И вдруг я вспомнил. Вместо рубчатой подошвы альпинистского ботинка с прилипшей к нему розовой обёрткой от клубничной жвачки я увидел над собой также вздымавшийся и опускавшийся на мои рёбра каблук спекулянтского сапога с
— К сожалению, в Америке мы плохо знаем, что ваш народ и ваши дети вынесли во время войны… — сказал доктор. — Но то, что вы рассказали, я увидел как в фильме… Почему бы вам не поставить фильм о вашем детстве?
Так во мне начался фильм «Детский сад» — от удара по старому надлому.
С моего первого надлома по ребру я больше всего ненавижу фашистов и спекулянтов.
Бьют по старому надлому, бьют по мне — по пацану, бьют по мне — по молодому, бьют по мне, почти седому, объявляя мне войну. Бьют фашисты, спекулянты всех живых и молодых, каблучищами таланты норовя пырнуть под дых. Бьют по старому надлому мясники и булочники. Бьют не только по былому — бьют по будущему. Сотня чёрная всемирна. Ей, с нейтронным топором, как погром антисемитский, снится атомный погром. Под её ногами — дети. В них она вселяет страх и террором на планете, и террором в небесах. По идеям бьют, по странам, топчут нации в пыли, бьют по стольким старым ранам исстрадавшейся земли. Но среди любых погромов, чуждый шкворню и ножу, изо всех моих надломов я несломленность сложу. Ничего, что столько маюсь с чёрной сотнею в борьбе. Не сломался… Не сломаюсь от надлома на ребре!— Какие дураки… — усмехнулся Пабло Неруда, просматривая свежий номер газеты «Меркурио», где его в очередной раз поливали довольно несвежей грязью. — Они пишут, что я двуликий Янус. Они меня недооценивают. У меня не два, а тысячи лиц. Но ни одно из них им не нравится, ибо не похоже на их лица… И слава богу, что не похоже…

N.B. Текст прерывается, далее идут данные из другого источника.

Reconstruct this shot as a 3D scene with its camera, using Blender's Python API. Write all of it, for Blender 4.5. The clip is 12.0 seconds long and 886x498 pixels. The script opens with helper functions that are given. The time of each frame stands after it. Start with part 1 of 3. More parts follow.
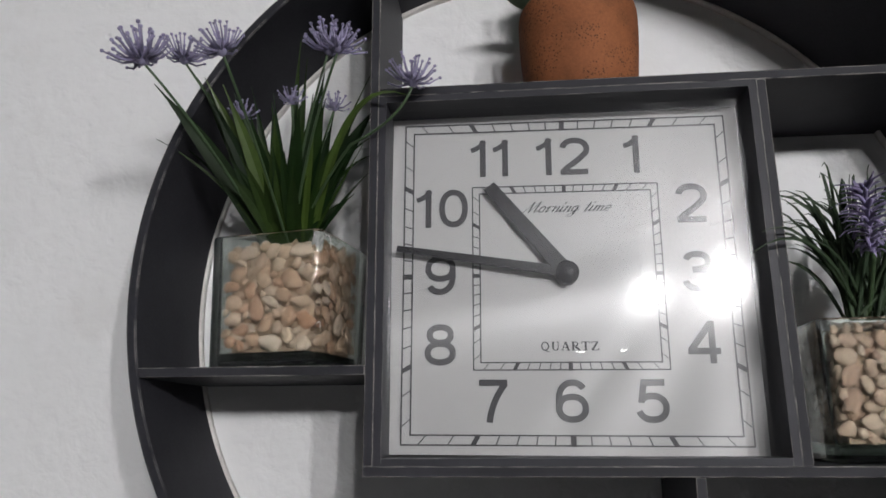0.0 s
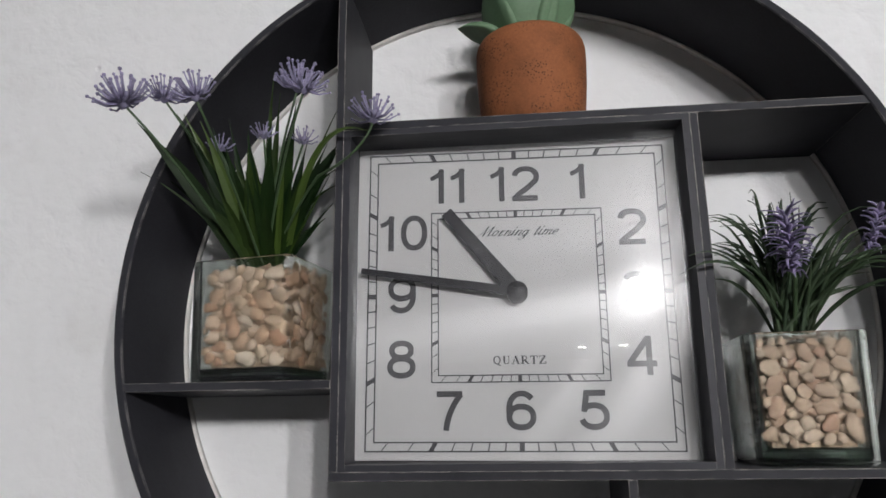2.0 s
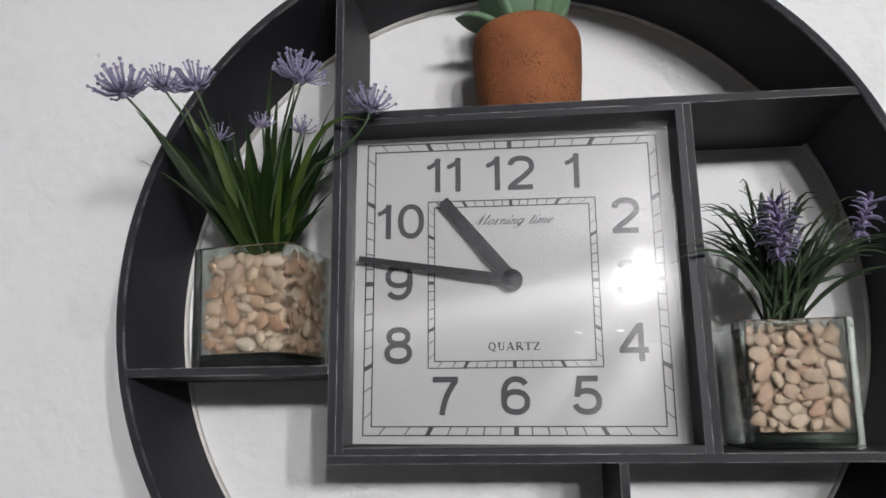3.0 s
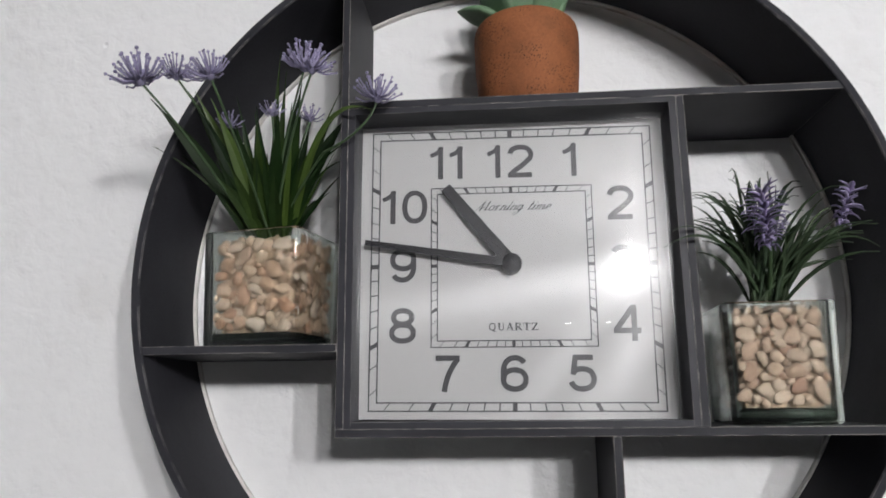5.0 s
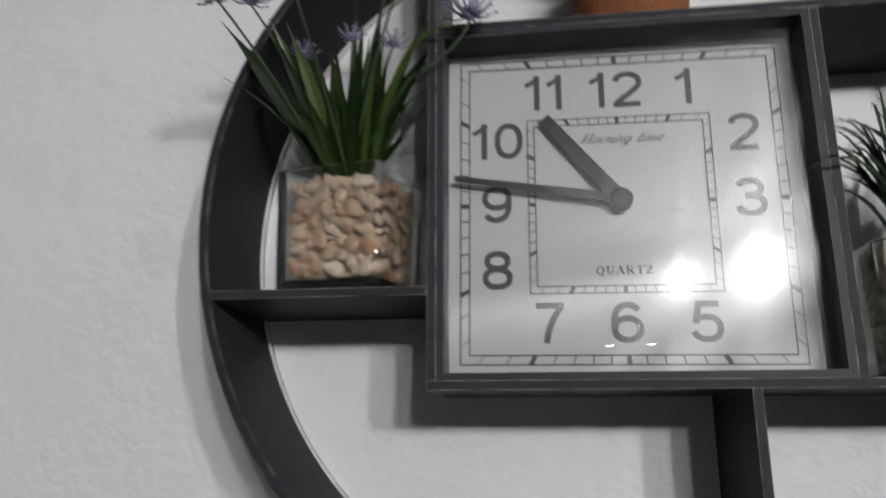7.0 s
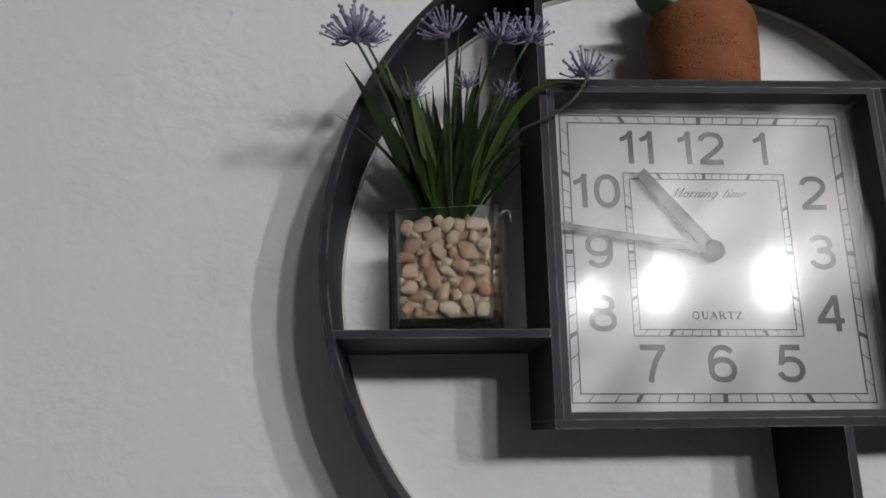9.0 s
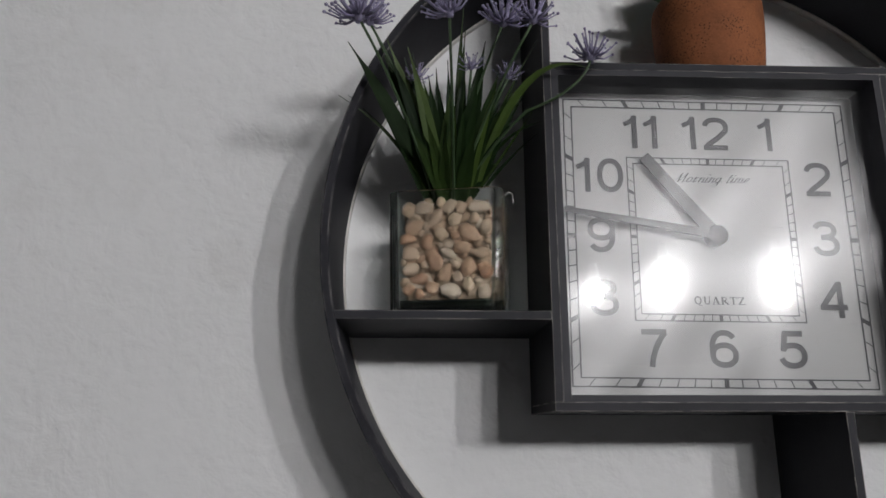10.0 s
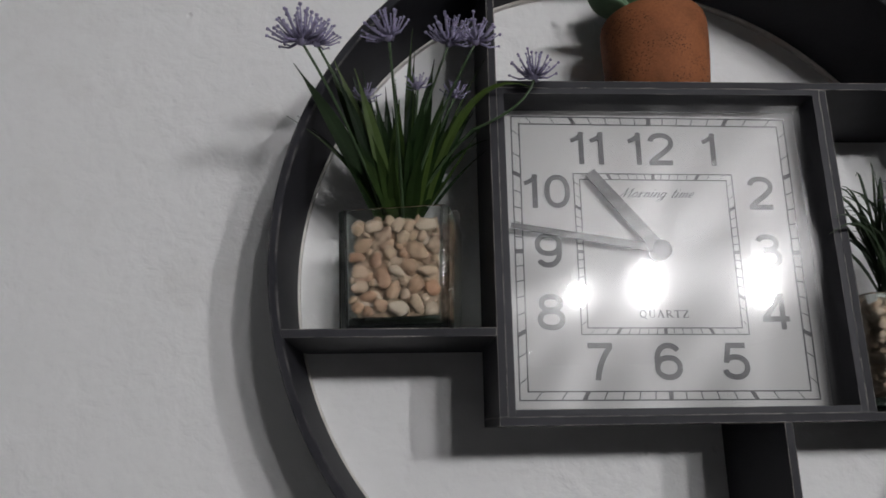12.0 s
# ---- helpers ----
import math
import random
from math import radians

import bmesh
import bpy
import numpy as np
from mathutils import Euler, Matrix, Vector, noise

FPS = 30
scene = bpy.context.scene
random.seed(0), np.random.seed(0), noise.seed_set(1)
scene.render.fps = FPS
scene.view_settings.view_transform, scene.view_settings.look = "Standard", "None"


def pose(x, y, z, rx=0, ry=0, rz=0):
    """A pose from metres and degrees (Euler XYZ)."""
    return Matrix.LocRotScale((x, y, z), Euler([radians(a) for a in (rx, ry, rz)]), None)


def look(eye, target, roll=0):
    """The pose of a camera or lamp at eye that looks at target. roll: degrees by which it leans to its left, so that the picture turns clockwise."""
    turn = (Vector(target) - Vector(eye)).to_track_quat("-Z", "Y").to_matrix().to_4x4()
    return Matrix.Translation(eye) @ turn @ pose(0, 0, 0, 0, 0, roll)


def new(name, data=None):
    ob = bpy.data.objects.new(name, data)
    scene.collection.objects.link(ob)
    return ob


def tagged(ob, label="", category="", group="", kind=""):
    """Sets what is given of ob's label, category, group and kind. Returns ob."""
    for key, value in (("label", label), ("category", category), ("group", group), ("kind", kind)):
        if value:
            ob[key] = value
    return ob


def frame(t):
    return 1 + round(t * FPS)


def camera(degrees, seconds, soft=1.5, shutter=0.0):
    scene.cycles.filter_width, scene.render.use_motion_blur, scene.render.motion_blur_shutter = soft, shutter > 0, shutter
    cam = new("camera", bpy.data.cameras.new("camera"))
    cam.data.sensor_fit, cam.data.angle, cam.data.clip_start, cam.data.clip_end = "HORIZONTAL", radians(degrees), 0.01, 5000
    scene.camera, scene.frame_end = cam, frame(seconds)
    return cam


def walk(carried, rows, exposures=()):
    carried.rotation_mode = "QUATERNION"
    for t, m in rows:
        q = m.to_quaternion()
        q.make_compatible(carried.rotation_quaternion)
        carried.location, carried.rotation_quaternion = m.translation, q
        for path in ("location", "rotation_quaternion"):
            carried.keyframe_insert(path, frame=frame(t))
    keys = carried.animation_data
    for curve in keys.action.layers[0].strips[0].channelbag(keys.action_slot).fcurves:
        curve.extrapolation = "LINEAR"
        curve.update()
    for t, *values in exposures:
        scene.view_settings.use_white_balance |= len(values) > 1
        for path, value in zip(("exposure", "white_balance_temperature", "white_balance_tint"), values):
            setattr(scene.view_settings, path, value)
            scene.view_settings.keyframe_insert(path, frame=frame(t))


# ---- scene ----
cam = camera(63.7, 12.0, soft=1.6, shutter=0.5)
PATH = [
    (0, (-0.039, -0.531, 1.802), (-0.219, 1.399, 2.292), -0.3),
    (0.5, (-0.04, -0.541, 1.807), (-0.225, 1.389, 2.295), -0.0),
    (1, (-0.031, -0.547, 1.808), (-0.209, 1.389, 2.278), -0.1),
    (1.5, (-0.017, -0.559, 1.804), (-0.214, 1.375, 2.274), -0.2),
    (2, (-0.004, -0.572, 1.81), (-0.195, 1.36, 2.288), -0.8),
    (2.5, (-0.003, -0.578, 1.81), (-0.196, 1.359, 2.269), -0.7),
    (4.5, (0.003, -0.608, 1.811), (-0.162, 1.341, 2.228), -1.0),
    (4.7, (0.001, -0.615, 1.811), (-0.182, 1.332, 2.23), -0.8),
    (5, (-0.01, -0.602, 1.8), (-0.168, 1.348, 2.215), -0.6),
    (5.5, (-0.021, -0.596, 1.795), (-0.196, 1.352, 2.213), -0.5),
    (5.7, (-0.038, -0.585, 1.777), (-0.183, 1.363, 2.21), -0.5),
    (6, (-0.034, -0.54, 1.782), (-0.191, 1.41, 2.2), -0.5),
    (6.5, (-0.047, -0.538, 1.765), (-0.304, 1.35, 2.373), 0.2),
    (6.8, (-0.047, -0.521, 1.746), (-0.313, 1.394, 2.265), -0.1),
    (7, (-0.06, -0.537, 1.753), (-0.311, 1.388, 2.24), 0.0),
    (7.2, (-0.098, -0.564, 1.761), (-0.223, 1.368, 2.259), -0.55),
    (8.8, (-0.217, -0.571, 1.777), (-0.115, 1.364, 2.27), -0.9),
    (9, (-0.218, -0.57, 1.774), (-0.138, 1.365, 2.272), -0.7),
    (9.5, (-0.22, -0.567, 1.771), (-0.142, 1.371, 2.259), -0.4),
    (10, (-0.216, -0.566, 1.763), (-0.148, 1.371, 2.257), -0.0),
    (10.5, (-0.204, -0.562, 1.767), (-0.12, 1.382, 2.231), -0.5),
    (11, (-0.195, -0.565, 1.768), (-0.108, 1.373, 2.256), -0.9),
    (11.5, (-0.195, -0.577, 1.77), (-0.114, 1.361, 2.26), -0.7),
    (12, (-0.186, -0.577, 1.772), (-0.092, 1.358, 2.27), -0.9),
]
EXPOSURES = [(0.0, 0.07), (1.5, 0.14), (2.5, 0.26), (4.5, 0.38), (5.5, 0.26), (6.0, 0.11), (6.5, 0.06), (7.0, -0.06), (9.0, -0.30), (12.0, -0.36)]
walk(cam, [(t, look(eye, target, roll)) for t, eye, target, roll in PATH], EXPOSURES)
BULB_STRENGTH, SPOT_STRENGTH = 375.0, 30.0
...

Стояла редкая для Чили снежная зима 1972-го, и над домом Пабло Неруды, похожим на корабль, с криками кружились чайки, перемешанные с тревожным предупреждающим снегом…
Есть третий выбор — ничего не выбрать, когда две лжи суют исподтишка, не превратиться в чьих-то грязных играх ни в подхалима, ни в клеветника. Честней в канаве где-нибудь подохнуть, чем предпочесть сомнительную честь от ненависти к собственным подонкам в объятия к чужим подонкам лезть. Интеллигенту истинному срамно, гордясь незавербованной душой, с реакцией своей порвав рекламно, стать заодно с реакцией чужой. Была совсем другой интеллигентность, когда в борьбе за высший идеал непредставимо было, чтобы Герцен свой «Колокол» у Шпрингера издал. Когда твой враг — шакал, не друг — акула, Есть третий выбор: среди всей грызни сесть меж двух стульев, если оба стула по-разному, но всё-таки грязны. Но третий выбор мой — не просто «между». На грязных стульях не сошёлся свет. Мой выбор — он в борьбе за всенадежду. Без всенадежды гражданина нет. Я выбрал то, чего не мог не выбрать. Считаю одинаковой виной — перед народом льстиво спину выгнуть и повернуться к Родине спиной.Рука генерала Пиночета не показалась мне сильной, когда я пожал её, — а скорее бескостной, бескровной, бесхарактерной. Единственно, что неприятно запомнилось, — это холодная влажнинка ладони. В моей пожелтевшей записной книжке 1968 года после званой вечеринки в Сантьяго, устроенной одним из руководителей аэрокомпании «Лан-Чили», именно так и зафиксировано в кратких характеристиках гостей: «Ген. Пиночет. Провинц. Рука холодн., влажн.». Мы о чём-то с ним, кажется, говорили, держа бокалы с одним из самых прекрасных вин в мире — макулем. Если бы я мог предугадать, кем он станет, я бы, видимо, был памятливей. Второй раз я его видел в 1972-м на трибуне перед Ла Монедой, когда он стоял за спиной президента Альенде, слишком подчёркнуто говорившего о верности чилийских генералов, как будто он сам старался себя в этом убедить. Глаза Пиночета были прикрыты чёрными зеркальными очками от бивших в лицо прожекторов.